Calibration

Printer’s color halftone proof. Photographer unknown. Test image created for calibrating a prepress proofing system to a particular offset press. c. 2001. 11 3/8 x 8 1/2" (28.9 x 21.6 cm). The Museum of Modern Art, New York. Gift of Richard Benson. Over the past decade, the capacity of computers to handle ever larger amounts of data has risen sharply. One consequence is that today virtually all offset plates are directly exposed by computer-guided lasers, and stochastic screening methods have replaced the old halftone negatives in silver, eliminating all their complications.

This is a test image, used by offset printers to calibrate their scanning, file-tuning, plate-making, and presswork. We must accept the need for such images because virtually all printing done today in ink (and even in photographic labs) is digitally based, and this kind of printing cannot be done properly without careful technical controls. This is the great drawback to the digital revolution in photography and printing—that we must give up the old instinctive, seat-of-the-pants work habits of the traditional darkroom or pressroom and instead be willing to measure and codify visual data to ensure that things turn out the way we envision.
This is a terrible thing.
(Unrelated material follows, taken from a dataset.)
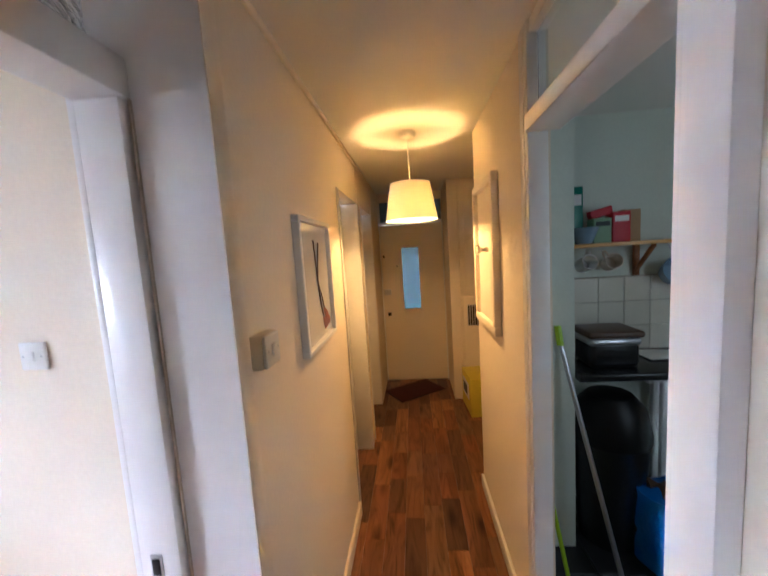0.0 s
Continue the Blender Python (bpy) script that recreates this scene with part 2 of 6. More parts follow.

Artists have always placed technique on a lesser level than visceral impulse; when they don’t they become craftsmen instead. The line between these two activities is soft and blurry, but the great technical prowess of the finest artists never obscures the fact that their work is valued because their craft carries something far more interesting than the craft itself. A work of art expresses the wisdom of the artist and the craft is the mechanism that brings this wisdom to physical form. This sounds like a bit of a tirade, but I emphasize it because the need to calibrate digital tools and obsessively measure their output is a tremendous obstruction to the artist’s work. Photographers have always faced this problem, because of the mechanical nature of their trade, but in black and white photography the best work has always been done with a minimum of technical complexity. The best photographers have always understood how their medium worked, but seldom was great photography done with gray cards and light meters. Exposures were made based upon experience joining feeling, and only when color-reversal materials came along did as basic a tool as the light meter become necessary. I sometimes even go so far as to say that no great black and white photograph was made with a light meter, unless it was being used to hold up the sagging bellows of an old view camera. This is an extreme point of view, but our test pattern should alert photographers and printers to the great danger lurking in technical controls: that calibration and measurement only have benefits when they connect to established standards, and standards of any sort run absolutely counter to the central tenet of art—that its richest ground is in the field of the unexpected and unpredictable.